Food Truck, Deconstructed


Drewski’s Hot Rod Kitchen food truck is indeed hot stuff. Painted bright orange with flames flying, the 27-foot-long truck is a “full commercial kitchen on wheels,” says Andrew “Drewski” Blaskovich, the proud papa of this beaut of a mobile baby. The retrofitted 1988 GMC catering truck set the local chef/entrepreneur back some $50,000, he says, plus even more cash to bring it up to date. But Blaskovich takes it in stride. “Oh well,” he shrugs. Stepping into the neatly outfitted rig, Blaskovich points out a couple of items for show and tell.

New oven with stove and griddle. “Right now we’re roasting 100 pounds of pork in there,” beams Blaskovich, pointing to the oven. On cue, Juan Ramirez, one of three workers hustling onboard the truck during the busy lunch hour, opens the oven door to take a peek.

Deep fryer. “We use that for our Rosemary-Garlic Tater-Tots and Deep Fried Mac & Cheese Balls,” says Blaskovich. (Comfort foods are big on this truck.)

An upgraded stainless steel sink. (Blaskovich added a third compartment.)

Tri-level shelving.
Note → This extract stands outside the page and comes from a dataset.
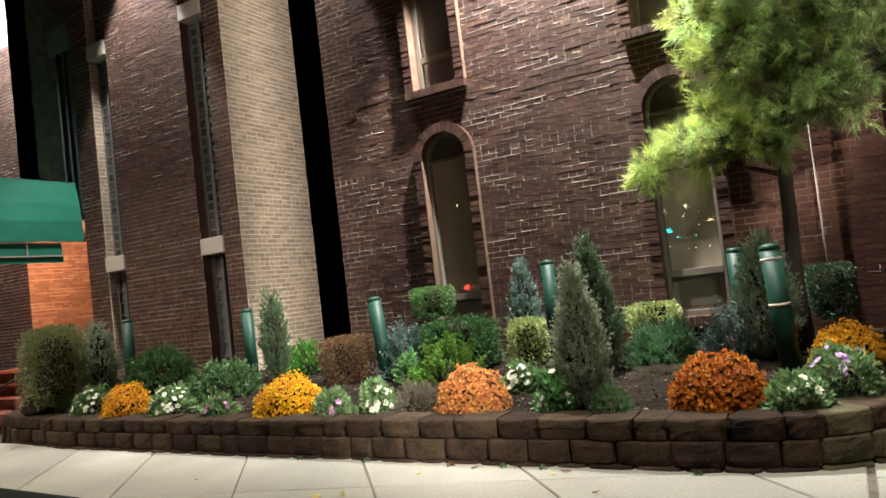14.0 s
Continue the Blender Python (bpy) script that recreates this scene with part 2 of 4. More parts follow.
def brickwork(wall, turn, length, z0, z1, holes, mat, near, seed, rough=0.0022, bead=0.6, proud=0.002, uneven=0.0012):
    """Lays bricks on a wall: turn puts (along, out, up) into the world. near(u, z): those laid as single bricks."""
    rng = random.Random(seed)
    stretch = [mesh_of("brick", *brick_solid(-0.0965, 0.0965, -0.0285, 0.0285, proud, rng, uneven), mat) for _ in range(6)]
    head = [mesh_of("brick", *brick_solid(-0.0455, 0.0455, -0.0285, 0.0285, proud, rng, uneven), mat) for _ in range(3)]
    verts, faces, single = [], [], 0
    jv, jf = [], []
    for i in range(int((z1 - z0) / COURSE)):
        zc = z0 + (i + 0.5) * COURSE
        step = BRICK_L if i % 7 else BRICK_L / 2
        u = -step * (0.5 if i % 2 else 1.0) + rng.uniform(-0.01, 0.01)
        while u < length:
            a, b = max(u, 0.0), min(u + step, length)
            u += step
            whole = b - a > step - 0.001
            for h0, h1 in holes(zc):
                if h0 < b and h1 > a:
                    whole = False
                    if h0 <= a and h1 >= b:
                        a = b
                    elif h0 > a:
                        b = h0
                    else:
                        a = h1
            if b - a < 0.035:
                continue
            worn = bead * (0.62 if zc < 2.4 else 1.0)   # fewer beads below 2.4
            calm = 0.55 if zc < 3.3 else 1.0            # and flatter bricks below 3.3
            out = abs(rng.gauss(0, rough)) * calm
            run = 0.5 + noise.noise((a * 1.1 + seed, i * 2.3, 0.4)) + rng.uniform(-0.22, 0.22)
            if run < worn:   # squeezed-out mortar runs on under several bricks
                zj, po = zc - COURSE / 2 + rng.uniform(-.0015, .0015), proud + calm * rough * rng.uniform(0.7, 2.3)
                p1, p2 = a - 0.003, b + 0.003
                n = len(jv)
                jv += [turn @ Vector(q) for q in ((p1, 0.0005, zj + 0.009), (p2, 0.0005, zj + 0.009), (p2, po * rng.uniform(0.7, 1.1), zj), (p1, po, zj), (p1, 0.0005, zj - 0.006), (p2, 0.0005, zj - 0.006))]
                jf += [(n, n + 1, n + 2, n + 3), (n + 3, n + 2, n + 5, n + 4)]
                if rng.random() < 0.7:   # and up the joint beside it
                    po, uj = proud + rough * rng.uniform(0.5, 1.6), b + rng.uniform(-.002, .002)
                    n = len(jv)
                    jv += [turn @ Vector(q) for q in ((uj - 0.006, 0.0005, zc - 0.034), (uj - 0.006, 0.0005, zc + 0.034), (uj, po, zc + 0.032), (uj, po, zc - 0.032), (uj + 0.006, 0.0005, zc + 0.034), (uj + 0.006, 0.0005, zc - 0.034))]
                    jf += [(n, n + 3, n + 2, n + 1), (n + 3, n + 5, n + 4, n + 2)]
            if whole and near((a + b) / 2, zc) and single < 300:
                ob = new("brick", rng.choice(stretch if i % 7 else head))
                ob.matrix_world = turn @ pose((a + b) / 2, out, zc + rng.uniform(-.002, .002), 0, rng.uniform(-0.5, 0.5), 0)
                ob.parent = wall
                single += 1
                continue
            v, f = brick_solid(a + 0.005, b - 0.005, zc - 0.0285, zc + 0.0285, proud + out, rng, uneven * calm)
            n = len(verts)
            dz = rng.uniform(-.002, .002)
            verts += [turn @ Vector((p[0], p[1], p[2] + dz)) for p in v]
            faces += [[k + n for k in q] for q in f]
    if jv:
        tagged(part("mortar_joints", mesh_of("mortar_joints", jv, jf, PALE_MORTAR if mat == BUFF_BRICK else MORTAR), None, wall), kind="stuff")
    tagged(part("brickwork", mesh_of("brickwork", verts, faces, mat), None, wall), kind="stuff")


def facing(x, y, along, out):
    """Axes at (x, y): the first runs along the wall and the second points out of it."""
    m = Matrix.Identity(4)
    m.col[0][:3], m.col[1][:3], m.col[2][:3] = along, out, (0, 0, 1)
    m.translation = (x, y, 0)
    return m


def reveal(wall):
    """Gives the edges and openings of a wall the colour of its bricks."""
    wall.data.materials.append(RED_BRICK)
    for face in wall.data.polygons:
        if abs(face.normal.y) < 0.5:
            face.material_index = 1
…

Spotted on the shelves: An orderly row of herbs and spices, more than a dozen loaves of bread, Nutella (for the “S’moreski”). Blaskovich buys local produce and bread and makes many items from scratch, he says, such as the kimchi used on his Korean braised beef sandwich.

One thing that’s missing? Air conditioning. “It gets hot in here,” he admits. Nearby, worker Stevie Scoles nods in agreement. “It’s a great weight-loss program,” she jokes. “Sweat it off.” A/C is definitely one thing he’d buy if he got a cash windfall, says Blaskovich. But there’s also something else he’d want. “Another truck,” he says with a little smile. “Definitely a second truck.”